I recall following this team back in the 1980s and early 1990 when they were affiliated with the Twins, and the crowds came out about the same as they do now. But I also recall seeing some players stay with the team for quite a while, like Chip Hale and Bernardo Brito, and the media coverage was pretty good as you could read about the team, see box scores, and see highlights on the sports reports. The team was run on a shoestring budget, but it was still somewhat successful until Salt Lake lured the Beavers away with promises of a new stadium. The Rockies came to town, bringing Single A ball to town, and the city ate it up, as Jack Cain really marketed the team and players well. And when the Beavers finally returned in 2001, it seemed like things might be different with a refurbished stadium and a commitment to winning. But in being affiliated with San Diego, the Beavers have seen players come and go quite a bit, and the crowds, while they still come, only show up on big event nights, like opening night, fireworks nights, and the All-Star Game. Baseball is struggling to remain relevant here, and I can say that it's tough to market baseball here.

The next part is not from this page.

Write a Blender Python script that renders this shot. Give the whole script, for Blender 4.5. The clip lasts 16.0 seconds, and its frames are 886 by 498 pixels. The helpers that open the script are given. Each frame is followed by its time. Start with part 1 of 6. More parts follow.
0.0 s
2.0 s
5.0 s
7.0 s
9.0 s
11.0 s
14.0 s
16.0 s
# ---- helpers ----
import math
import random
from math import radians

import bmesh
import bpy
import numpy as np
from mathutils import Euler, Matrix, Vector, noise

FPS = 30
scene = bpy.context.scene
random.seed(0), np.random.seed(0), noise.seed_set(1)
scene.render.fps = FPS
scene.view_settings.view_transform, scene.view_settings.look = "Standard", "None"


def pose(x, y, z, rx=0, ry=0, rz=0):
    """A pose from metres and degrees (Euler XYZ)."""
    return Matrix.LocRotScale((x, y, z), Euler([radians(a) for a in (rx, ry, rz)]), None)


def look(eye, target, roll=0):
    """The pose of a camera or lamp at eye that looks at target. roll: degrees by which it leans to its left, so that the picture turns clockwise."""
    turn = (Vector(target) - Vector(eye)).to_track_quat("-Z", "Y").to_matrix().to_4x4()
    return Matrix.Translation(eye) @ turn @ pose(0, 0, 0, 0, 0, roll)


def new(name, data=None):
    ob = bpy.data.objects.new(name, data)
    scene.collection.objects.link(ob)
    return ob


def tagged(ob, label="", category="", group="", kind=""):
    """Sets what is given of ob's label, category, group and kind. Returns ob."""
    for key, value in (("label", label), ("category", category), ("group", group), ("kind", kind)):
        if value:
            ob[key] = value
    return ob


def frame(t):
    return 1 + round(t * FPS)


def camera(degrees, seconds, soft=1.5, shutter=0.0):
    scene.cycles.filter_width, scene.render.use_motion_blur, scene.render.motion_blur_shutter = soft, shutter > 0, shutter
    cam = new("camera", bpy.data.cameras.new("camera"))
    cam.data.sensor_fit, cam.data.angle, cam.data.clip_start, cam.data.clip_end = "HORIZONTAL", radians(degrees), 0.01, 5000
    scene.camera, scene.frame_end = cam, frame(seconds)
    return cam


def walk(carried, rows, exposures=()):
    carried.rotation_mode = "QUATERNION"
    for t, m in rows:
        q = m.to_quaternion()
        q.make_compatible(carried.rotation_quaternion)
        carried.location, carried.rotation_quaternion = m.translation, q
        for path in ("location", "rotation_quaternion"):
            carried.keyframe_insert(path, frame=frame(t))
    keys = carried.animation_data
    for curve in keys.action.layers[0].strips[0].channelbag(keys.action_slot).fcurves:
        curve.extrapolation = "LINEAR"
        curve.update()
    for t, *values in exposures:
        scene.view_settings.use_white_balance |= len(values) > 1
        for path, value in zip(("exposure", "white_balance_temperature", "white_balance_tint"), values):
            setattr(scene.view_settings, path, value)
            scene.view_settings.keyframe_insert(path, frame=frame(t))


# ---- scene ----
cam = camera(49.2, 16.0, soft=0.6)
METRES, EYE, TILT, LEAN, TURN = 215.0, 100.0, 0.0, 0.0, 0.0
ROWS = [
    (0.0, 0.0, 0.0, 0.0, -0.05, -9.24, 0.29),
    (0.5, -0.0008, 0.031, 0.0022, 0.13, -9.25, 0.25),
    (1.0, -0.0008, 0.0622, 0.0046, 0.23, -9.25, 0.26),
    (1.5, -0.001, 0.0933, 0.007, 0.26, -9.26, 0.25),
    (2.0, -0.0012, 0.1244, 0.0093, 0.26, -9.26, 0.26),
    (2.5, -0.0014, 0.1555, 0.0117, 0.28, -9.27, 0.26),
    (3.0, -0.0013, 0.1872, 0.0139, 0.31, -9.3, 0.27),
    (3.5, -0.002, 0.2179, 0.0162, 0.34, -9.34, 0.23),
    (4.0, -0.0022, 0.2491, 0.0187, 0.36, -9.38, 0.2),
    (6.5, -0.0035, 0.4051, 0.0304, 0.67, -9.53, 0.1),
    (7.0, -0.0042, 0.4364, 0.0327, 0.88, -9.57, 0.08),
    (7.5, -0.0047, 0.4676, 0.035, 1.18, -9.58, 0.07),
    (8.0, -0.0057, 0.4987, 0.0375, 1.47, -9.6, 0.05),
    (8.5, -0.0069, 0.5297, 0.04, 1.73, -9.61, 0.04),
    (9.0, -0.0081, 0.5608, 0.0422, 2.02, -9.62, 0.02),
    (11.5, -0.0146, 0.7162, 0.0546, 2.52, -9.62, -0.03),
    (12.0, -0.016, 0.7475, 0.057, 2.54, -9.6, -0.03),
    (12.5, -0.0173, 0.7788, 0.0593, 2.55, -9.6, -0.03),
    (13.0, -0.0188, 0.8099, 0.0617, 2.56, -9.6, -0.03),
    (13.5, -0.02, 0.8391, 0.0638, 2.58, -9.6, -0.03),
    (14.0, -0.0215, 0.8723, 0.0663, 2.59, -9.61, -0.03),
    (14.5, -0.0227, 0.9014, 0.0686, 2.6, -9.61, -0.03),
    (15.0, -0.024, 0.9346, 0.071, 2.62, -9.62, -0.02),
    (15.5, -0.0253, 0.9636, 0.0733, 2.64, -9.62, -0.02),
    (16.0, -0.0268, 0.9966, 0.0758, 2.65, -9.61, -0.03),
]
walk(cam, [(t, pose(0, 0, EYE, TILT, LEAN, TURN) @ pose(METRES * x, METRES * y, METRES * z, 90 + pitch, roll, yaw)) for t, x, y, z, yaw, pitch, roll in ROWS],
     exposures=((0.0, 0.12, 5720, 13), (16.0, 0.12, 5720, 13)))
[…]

Triple AAA baseball by virtue is fill of players that are either on the career decline and still want to play baseball and have talent, or young kids with a wish to be playing in San Diego. If you really had a choice as a baseball player, nobody is really wanting to play in Portland and make it a long term career here. We also have the Mariners and their marketing influence that have gained them a lot of fans willing to travel 3 hours to watch games. We also watch a lot of baseball, having some of the best television ratings for baseball where there isn't an MLB team. Part of that is people moving here that keep their allegiance to an MLB team they've followed in a previous location, another part is Mariner fans, but another part is people that remain convinced that Portland could support MLB and want to watch to help the cause. As has been noted here, Portland lacks the corporate support necessary to support MLB, and I think the price tag of an MLB stadium would make opponents of the MLS stadium deal completely go nuts if the city even thought of spending that much to bring baseball here. MLB came calling a while back when the Expos were looking for a home, but honestly, I'm not sure we were ever being seriously considered. It was a ploy to get Washington DC to step up and get a stadium, which they did.

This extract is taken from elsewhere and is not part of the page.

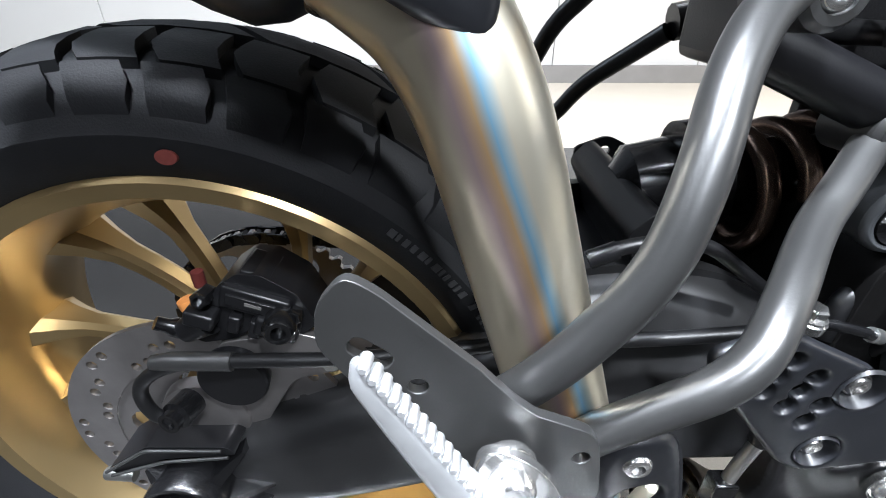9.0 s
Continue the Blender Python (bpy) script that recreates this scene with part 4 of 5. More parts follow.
for p in ((0.731, -0.118, 0.588), (0.729, -0.118, 0.575), (0.731, -0.118, 0.564)):
    part("terminal", lathe([(0, -0.006), (0.0055, -0.006), (0.0055, 0.004), (0, 0.005)], p, (-0.6, -1, 0), 6), ZINC, engine)

case_out = rounded([(0.572, 0.45), (0.582, 0.49), (0.603, 0.512), (0.635, 0.524), (0.665, 0.5295), (0.695, 0.523), (0.724, 0.497), (0.746, 0.473), (0.776, 0.455), (0.798, 0.44), (0.808, 0.416), (0.806, 0.388), (0.79, 0.366), (0.732, 0.34), (0.686, 0.333), (0.64, 0.326), (0.606, 0.320), (0.579, 0.331), (0.570, 0.372), (0.569, 0.415)], 0.012)
CC = (0.6620, 0.4265)


case = part("clutch_cover", pillow(case_out, -0.165, 0.009, 0.010, -0.13, (), 0.012), BRONZE, engine, "bronze painted clutch cover", angle=60)
part("clutch_dome", lathe([(0.0862, -0.006), (0.0848, 0.006), (0.082, 0.0135), (0.0775, 0.0185), (0.0725, 0.0205), (0.0695, 0.0202), (0.0682, 0.0196), (0.0672, 0.02), (0.0655, 0.0245), (0.0625, 0.0315), (0.0585, 0.0375), (0.054, 0.0405), (0.0485, 0.0412), (0.0445, 0.0404), (0.0405, 0.0388), (0.0365, 0.0374), (0.0349, 0.0360), (0.0341, 0.0310), (0.0333, 0.0300), (0.0, 0.0298)], (CC[0], -0.174, CC[1]), (0, -1, 0), 96, caps=False), BRONZE, engine, "stepped bronze clutch dome", angle=50)
for deg, w0, w1, r0, r1 in ((26, 0.0045, 0.0160, 0.022, 0.083), (-102, 0.0035, 0.0125, 0.0275, 0.076), (137, 0.0045, 0.0085, 0.034, 0.085)):
    a = radians(deg)
    u, v = Vector((math.cos(a), 0, math.sin(a))), Vector((-math.sin(a), 0, math.cos(a)))
    c = Vector((CC[0], 0, CC[1]))
    rings = []
    for t, y in ((0, -0.209), (0.06, -0.2165), (0.3, -0.2205), (0.55, -0.2195), (0.8, -0.211), (0.97, -0.199), (1.0, -0.193)):
        o, w = c + u * (r0 + (r1 - r0) * t), w0 + (w1 - w0) * t ** 0.8
        rings.append([o + v * w * q + Vector((0, h, 0)) for q, h in ((-1.12, -0.176), (-1, y + 0.0035), (-0.86, y), (0.86, y), (1, y + 0.0035), (1.12, -0.176))])
    part("clutch_claw", skin(rings), BRONZE, engine, angle=24)
for deg, half in ((-42, 30), (-160, 26)):
    band = [(CC[0] + r * math.cos(radians(deg + q)), CC[1] + r * math.sin(radians(deg + q))) for r, seq in ((0.053, range(-half, half + 1, 3)), (0.0655, range(half, -half - 1, -3))) for q in seq]
    part("clutch_panel", pillow(rounded(band, 0.0016), -0.2125, 0.0035, 0.003, -0.19, (), 0.006), BRONZE, engine, angle=50)
for k in range(7):
    part("embossed_bar", block((CC[0] - 0.0135 + 0.0045 * k, -0.2043, CC[1] - 0.001 + 0.0001 * k), (0.0034, 0.0012, 0.0016 + 0.0009 * (k % 3 == 1))), BRONZE, engine)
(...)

I get that people want MLB baseball here badly, and it's never been proven that support from a Triple AAA team correlates to successfully support MLB, but what I'm frustrated by in terms of baseball fans is not even remotely supporting what we do have here. Instead of actually going to games or investing time in learning about players, it appears that some baseball fans would prefer to show up only when there is an event. Instead of investing in what we have, we pine for something that may or may not come. I understand that it's tough to follow a team where guys move around all the time, but the experience is very similar, the ticket prices are a bit less than MLB, and you can actually get up close and personal with these guys if you want to. And usually, the Beavers have some other entertainment or promotion if you have kids or other people that need more than baseball to just show up. I wished that baseball was enough for people to come and support this team, but it seems like it's not enough. Last night was a good crowd, and it was great to see the park full of people, but the crowds should be appearing more often.

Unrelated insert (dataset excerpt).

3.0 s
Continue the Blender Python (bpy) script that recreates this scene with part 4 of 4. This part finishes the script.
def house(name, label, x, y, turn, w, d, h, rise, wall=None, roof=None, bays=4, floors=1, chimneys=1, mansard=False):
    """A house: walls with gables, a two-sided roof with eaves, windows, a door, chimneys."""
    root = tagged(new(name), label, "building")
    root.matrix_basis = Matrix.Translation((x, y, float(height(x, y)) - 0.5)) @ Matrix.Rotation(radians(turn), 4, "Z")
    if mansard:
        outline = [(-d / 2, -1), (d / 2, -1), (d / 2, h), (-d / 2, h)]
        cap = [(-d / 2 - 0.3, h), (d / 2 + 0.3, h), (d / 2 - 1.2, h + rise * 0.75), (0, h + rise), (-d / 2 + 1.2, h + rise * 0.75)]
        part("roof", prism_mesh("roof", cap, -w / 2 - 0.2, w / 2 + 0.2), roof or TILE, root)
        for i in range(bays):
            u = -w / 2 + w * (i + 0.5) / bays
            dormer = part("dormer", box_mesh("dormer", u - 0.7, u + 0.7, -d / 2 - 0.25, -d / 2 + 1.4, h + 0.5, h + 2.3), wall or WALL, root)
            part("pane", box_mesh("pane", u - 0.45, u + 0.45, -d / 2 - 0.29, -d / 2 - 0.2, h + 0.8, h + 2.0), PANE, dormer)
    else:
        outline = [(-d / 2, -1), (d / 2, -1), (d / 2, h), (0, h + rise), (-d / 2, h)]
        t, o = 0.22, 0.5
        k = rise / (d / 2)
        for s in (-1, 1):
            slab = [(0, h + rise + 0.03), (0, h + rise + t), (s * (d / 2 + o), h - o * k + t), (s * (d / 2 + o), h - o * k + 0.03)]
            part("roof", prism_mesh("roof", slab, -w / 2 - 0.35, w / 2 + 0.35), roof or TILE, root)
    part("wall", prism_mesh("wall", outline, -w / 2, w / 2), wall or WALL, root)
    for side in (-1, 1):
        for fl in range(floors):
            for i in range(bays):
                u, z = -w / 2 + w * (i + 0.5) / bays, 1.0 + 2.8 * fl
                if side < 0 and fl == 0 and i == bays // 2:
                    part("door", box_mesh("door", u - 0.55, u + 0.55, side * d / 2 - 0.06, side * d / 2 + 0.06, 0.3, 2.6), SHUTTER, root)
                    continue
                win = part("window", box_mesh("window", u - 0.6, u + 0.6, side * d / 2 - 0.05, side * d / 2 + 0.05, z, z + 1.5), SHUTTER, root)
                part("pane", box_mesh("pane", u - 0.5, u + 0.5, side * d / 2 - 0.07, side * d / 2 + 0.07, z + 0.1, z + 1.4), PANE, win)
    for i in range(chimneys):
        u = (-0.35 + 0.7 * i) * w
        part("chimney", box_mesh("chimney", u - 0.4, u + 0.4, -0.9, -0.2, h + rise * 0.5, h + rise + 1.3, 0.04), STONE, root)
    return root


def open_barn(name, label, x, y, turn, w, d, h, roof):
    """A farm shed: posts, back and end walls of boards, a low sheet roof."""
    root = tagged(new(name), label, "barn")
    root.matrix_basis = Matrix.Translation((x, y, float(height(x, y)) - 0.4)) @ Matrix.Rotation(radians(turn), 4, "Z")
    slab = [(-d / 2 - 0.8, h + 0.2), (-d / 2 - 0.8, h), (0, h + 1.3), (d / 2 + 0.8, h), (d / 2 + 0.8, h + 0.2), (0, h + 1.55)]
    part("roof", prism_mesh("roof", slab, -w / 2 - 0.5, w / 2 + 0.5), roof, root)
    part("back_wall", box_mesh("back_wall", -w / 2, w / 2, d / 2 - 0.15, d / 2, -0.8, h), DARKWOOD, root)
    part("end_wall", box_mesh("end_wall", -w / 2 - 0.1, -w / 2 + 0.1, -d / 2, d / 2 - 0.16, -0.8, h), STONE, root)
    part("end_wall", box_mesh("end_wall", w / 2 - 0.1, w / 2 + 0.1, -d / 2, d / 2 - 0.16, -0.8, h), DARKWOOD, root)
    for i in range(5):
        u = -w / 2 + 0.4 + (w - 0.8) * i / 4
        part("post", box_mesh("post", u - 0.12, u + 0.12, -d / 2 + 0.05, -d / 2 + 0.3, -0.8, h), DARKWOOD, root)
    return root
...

And now baseball fans feel railroaded by the MLS efforts, as if it's a tragedy that baseball is being forced out over soccer. I wish their voices would have been part of the conversations about PGE Park, but instead, most baseball fans remained silent while a lot of MLS fans voiced their thoughts. And with PGE Park's set up with an L shape, it made more sense to complete the horseshoe and find baseball a new home. Now with the decoupling of the efforts, baseball has been left to flounder on its own while MLS moves forward. For someone like myself who loves soccer and has always been a baseball fan, it's tough for me to watch this because I feel that baseball deserves a stadium that works for the team in Portland. I know that baseball has a market here, but I wished that baseball fans stood up and let the City Council know that baseball matters here.
What is interesting is with the stadium talks, some different ideas are being bantered around while one idea that was on the table but pulled off is getting some attention back. Steve Duin is stating today that the Memorial Coliseum is the right place to put a baseball stadium, and of the ideas that have been thrown out there, this one has always made the most sense. The Trail Blazers and some architectural folks cried foul about the MC being pulled down, and soon after, we watched the Lents Park fiasco play out in the media. If the building is going to lie there and not be refurbished or the limitations addressed of the MC, it makes sense to explore other uses. And the last thing this city needs is an entertainment complex near the RG that may or may not draw people there with shops and restaurants that are available at a lot of other places around town. Now that the talk is looking that it might cost a whole lot of money to get the MC upgraded to stay relevant or even more money to build a mall complex there, it makes sense to explore the idea of putting the baseball park there. It just makes sense, and what I'm often remembering about this place is that sometimes the more things change, the things stay the same and ideas have a way of reappearing when you least expect it.
And it also seems like some of the more vocal opponents of the stadium deal are being shown for the flaws in their argument. One of the more vocal opponents, Jack Bog, has been found to have some faulty parts to his arguments against the MLS deal. Bog has also been talking about crowd sizes in the USL (which can be scary), weather issues in Portland affecting baseball (What? You just moved here), and why MLB will work, yet MLS won't. Being someone that has watched the facts from the beginning, it's nice to see a lot of the facts of the case being fleshed out, and shown to the public. Granted, if you aren't a sports fan, I don't think there's anything that could be said to convince you that investing in MLS would work for the city except for one. Sports are one of the things that help make a larger city more livable by providing entertainment options, and as long as cities own facilities, they will be asked to help invest in those buildings. And if I'm going to have a big project to refurbish stadiums, I'm going to pull in as many experts as I can to help the cause, especially if they have experience in a project like this. And while I can find fault in the arguments presented, a unexpected consequence of this is causing more talk about baseball, and making sure it has a future here. It's a welcome discussion, and one that I hope provides fruitful results to keep baseball in the Rose City. And nice work, Chad Huffman, not only did you represent Portland well, but it was good to see you win the home run derby in your own home park.
Post script - the Room is getting more attention. Be afraid, be very afraid.